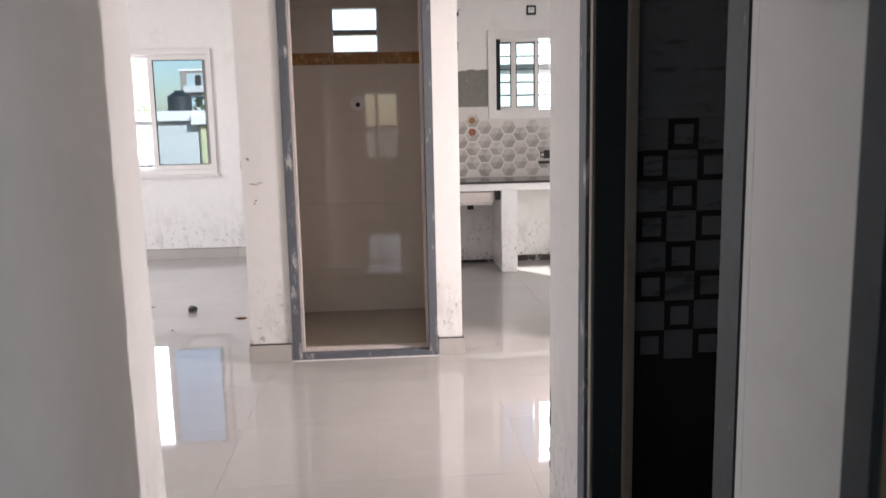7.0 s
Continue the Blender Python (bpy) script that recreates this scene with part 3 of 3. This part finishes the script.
# ---- bathroom pattern wall ----
bath = empty("wall_bathroom_north", "dark grey bathroom wall tiles with a chequer of black framed squares", "wall", kind="structure")
part("core", boxes((1.2405, 2.45, 4.86, 4.9995, -0.1, TOP)), bath_black, bath)
C, PX, PZ = 0.0790, 1.209, 0.709
for k in range(7):
    x0 = 1.13 + k * 0.30
    if x0 < 2.4:
        x1 = min(x0 + 0.30, 2.45)
        for z0, z1 in ((PZ + 8 * C, 1.80), (1.80, 2.25), (2.25, 2.7)):
            part("tile", boxes((max(x0, 1.205) + 0.0006, x1 - 0.0006, 4.848, 4.86, z0 + 0.0006, z1 - 0.0006)), bath_grey, bath)
        for z0, z1 in ((-0.05, 0.26), (0.26, PZ)):
            part("tile", boxes((max(x0, 1.205) + 0.0006, x1 - 0.0006, 4.848, 4.86, z0 + 0.0006, z1 - 0.0006)), bath_black, bath)
for i in range(-1, 9):
    for k in range(8):
        x0, z0 = PX + i * C, PZ + k * C
        if i < 0:
            if (i + k) % 2 == 0:
                part("tile", boxes((1.19, x0 + C - 0.0005, 4.846, 4.86, z0 + 0.0005, z0 + C - 0.0005)), bath_black, bath)
            continue
        if (i + k) % 2 == 0:
            part("tile", boxes((x0 + 0.0005, x0 + C - 0.0005, 4.846, 4.86, z0 + 0.0005, z0 + C - 0.0005)), bath_black, bath)
            part("inset", boxes((x0 + 0.015, x0 + C - 0.015, 4.8445, 4.846, z0 + 0.015, z0 + C - 0.015)), bath_grey, bath)
        else:
            part("tile", boxes((x0 + 0.0005, x0 + C - 0.0005, 4.848, 4.86, z0 + 0.0005, z0 + C - 0.0005)), bath_grey, bath)

# ---- kitchen ----


def kitchen_counter():
    root = empty("kitchen_counter", "white plastered masonry kitchen counter with black granite top", "counter")
    part("slab", boxes((0.986, 2.899, 9.91, 10.509, 0.742, 0.803), bevel=0.004), plaster_hall, root, "white plastered slab")
    part("worktop", boxes((0.986, 2.899, 9.9, 10.509, 0.803, 0.823), bevel=0.003), granite, root, "black granite worktop")
    part("leg", boxes((1.59, 1.735, 9.925, 10.509, 0.0, 0.742), bevel=0.005), plaster_hall, root, "white plastered masonry support")
    part("leg", boxes((2.50, 2.63, 9.925, 10.509, 0.0, 0.742), bevel=0.005), plaster_hall, root, "white plastered masonry support")
    return root


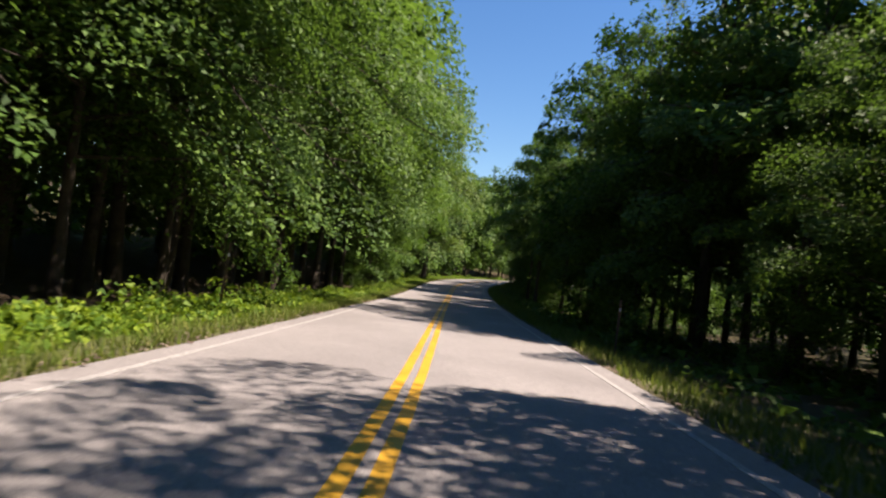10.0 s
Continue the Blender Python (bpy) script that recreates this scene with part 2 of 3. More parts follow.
def ground_z(s, off):
    s, off = np.asarray(s, float), np.asarray(off, float)
    bank = np.interp(s, [-30, -8, 2, 16, 24, 46, 58, 80, 92, 106, 116, 122, 140], [0.8, 1.4, 1.7, 1.9, 2.2, 2.3, 2.0, 2.1, 1.5, 0.8, 0.5, -0.2, -0.3])
    o = -off - 4.1
    left = bank * smooth(o / 4.8) + np.clip(o - 4.8, 0, 60) * 0.13 + 0.14 * wave(s, off) * smooth(o / 2.5)
    e = edge_r(s)
    r = off - e - 0.2
    plainr = -0.22 * smooth(r / 2.0) + 0.1 * wave(s, off) * smooth((r - 1) / 3)
    turn = -0.055 * np.clip(r, 0, 8) - 0.11 * np.clip(r - 8, 0, 16) - 0.3 * np.clip(r - 24, 0, 44)
    w = turnout(s)
    right = plainr * (1 - w) + turn * w - 0.25 * np.clip(r - 30, 0, 45) * (1 - w)
    z = np.where(off < -4.1, left, np.where(off > e + 0.2, right, 0.0)) - 0.03
    return np.where((off > -3.2) & (off < e - 0.08), -0.1, z) + rise(s)


def place(s, off, dz=0.0):
    x, y = at_road(s, off)
    return float(x), float(y), float(ground_z(s, off)) + dz


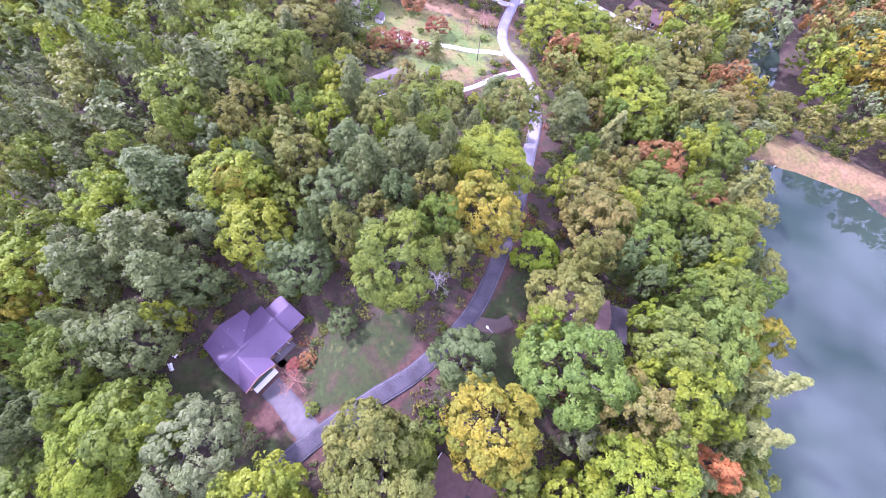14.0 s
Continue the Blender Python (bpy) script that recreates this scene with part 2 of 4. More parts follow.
....
=== Your goal ===
Every line of the data above should be quoted exactly. Omit the pictures.

=== Task output ===
7.0 s
Continue the Blender Python (bpy) script that recreates this scene with part 3 of 3. This part finishes the script.
# ---- bathroom pattern wall ----
bath = empty("wall_bathroom_north", "dark grey bathroom wall tiles with a chequer of black framed squares", "wall", kind="structure")
part("core", boxes((1.2405, 2.45, 4.86, 4.9995, -0.1, TOP)), bath_black, bath)
C, PX, PZ = 0.0790, 1.209, 0.709
for k in range(7):
    x0 = 1.13 + k * 0.30
    if x0 < 2.4:
        x1 = min(x0 + 0.30, 2.45)
        for z0, z1 in ((PZ + 8 * C, 1.80), (1.80, 2.25), (2.25, 2.7)):
            part("tile", boxes((max(x0, 1.205) + 0.0006, x1 - 0.0006, 4.848, 4.86, z0 + 0.0006, z1 - 0.0006)), bath_grey, bath)
        for z0, z1 in ((-0.05, 0.26), (0.26, PZ)):
            part("tile", boxes((max(x0, 1.205) + 0.0006, x1 - 0.0006, 4.848, 4.86, z0 + 0.0006, z1 - 0.0006)), bath_black, bath)
for i in range(-1, 9):
    for k in range(8):
        x0, z0 = PX + i * C, PZ + k * C
        if i < 0:
            if (i + k) % 2 == 0:
                part("tile", boxes((1.19, x0 + C - 0.0005, 4.846, 4.86, z0 + 0.0005, z0 + C - 0.0005)), bath_black, bath)
            continue
        if (i + k) % 2 == 0:
            part("tile", boxes((x0 + 0.0005, x0 + C - 0.0005, 4.846, 4.86, z0 + 0.0005, z0 + C - 0.0005)), bath_black, bath)
            part("inset", boxes((x0 + 0.015, x0 + C - 0.015, 4.8445, 4.846, z0 + 0.015, z0 + C - 0.015)), bath_grey, bath)
        else:
            part("tile", boxes((x0 + 0.0005, x0 + C - 0.0005, 4.848, 4.86, z0 + 0.0005, z0 + C - 0.0005)), bath_grey, bath)

# ---- kitchen ----


def kitchen_counter():
    root = empty("kitchen_counter", "white plastered masonry kitchen counter with black granite top", "counter")
    part("slab", boxes((0.986, 2.899, 9.91, 10.509, 0.742, 0.803), bevel=0.004), plaster_hall, root, "white plastered slab")
    part("worktop", boxes((0.986, 2.899, 9.9, 10.509, 0.803, 0.823), bevel=0.003), granite, root, "black granite worktop")
    part("leg", boxes((1.59, 1.735, 9.925, 10.509, 0.0, 0.742), bevel=0.005), plaster_hall, root, "white plastered masonry support")
    part("leg", boxes((2.50, 2.63, 9.925, 10.509, 0.0, 0.742), bevel=0.005), plaster_hall, root, "white plastered masonry support")
    return root


10.0 s
Continue the Blender Python (bpy) script that recreates this scene with part 2 of 3. More parts follow.
def ground_z(s, off):
    s, off = np.asarray(s, float), np.asarray(off, float)
    bank = np.interp(s, [-30, -8, 2, 16, 24, 46, 58, 80, 92, 106, 116, 122, 140], [0.8, 1.4, 1.7, 1.9, 2.2, 2.3, 2.0, 2.1, 1.5, 0.8, 0.5, -0.2, -0.3])
    o = -off - 4.1
    left = bank * smooth(o / 4.8) + np.clip(o - 4.8, 0, 60) * 0.13 + 0.14 * wave(s, off) * smooth(o / 2.5)
    e = edge_r(s)
    r = off - e - 0.2
    plainr = -0.22 * smooth(r / 2.0) + 0.1 * wave(s, off) * smooth((r - 1) / 3)
    turn = -0.055 * np.clip(r, 0, 8) - 0.11 * np.clip(r - 8, 0, 16) - 0.3 * np.clip(r - 24, 0, 44)
    w = turnout(s)
    right = plainr * (1 - w) + turn * w - 0.25 * np.clip(r - 30, 0, 45) * (1 - w)
    z = np.where(off < -4.1, left, np.where(off > e + 0.2, right, 0.0)) - 0.03
    return np.where((off > -3.2) & (off < e - 0.08), -0.1, z) + rise(s)


def place(s, off, dz=0.0):
    x, y = at_road(s, off)
    return float(x), float(y), float(ground_z(s, off)) + dz


14.0 s
Continue the Blender Python (bpy) script that recreates this scene with part 2 of 4. More parts follow.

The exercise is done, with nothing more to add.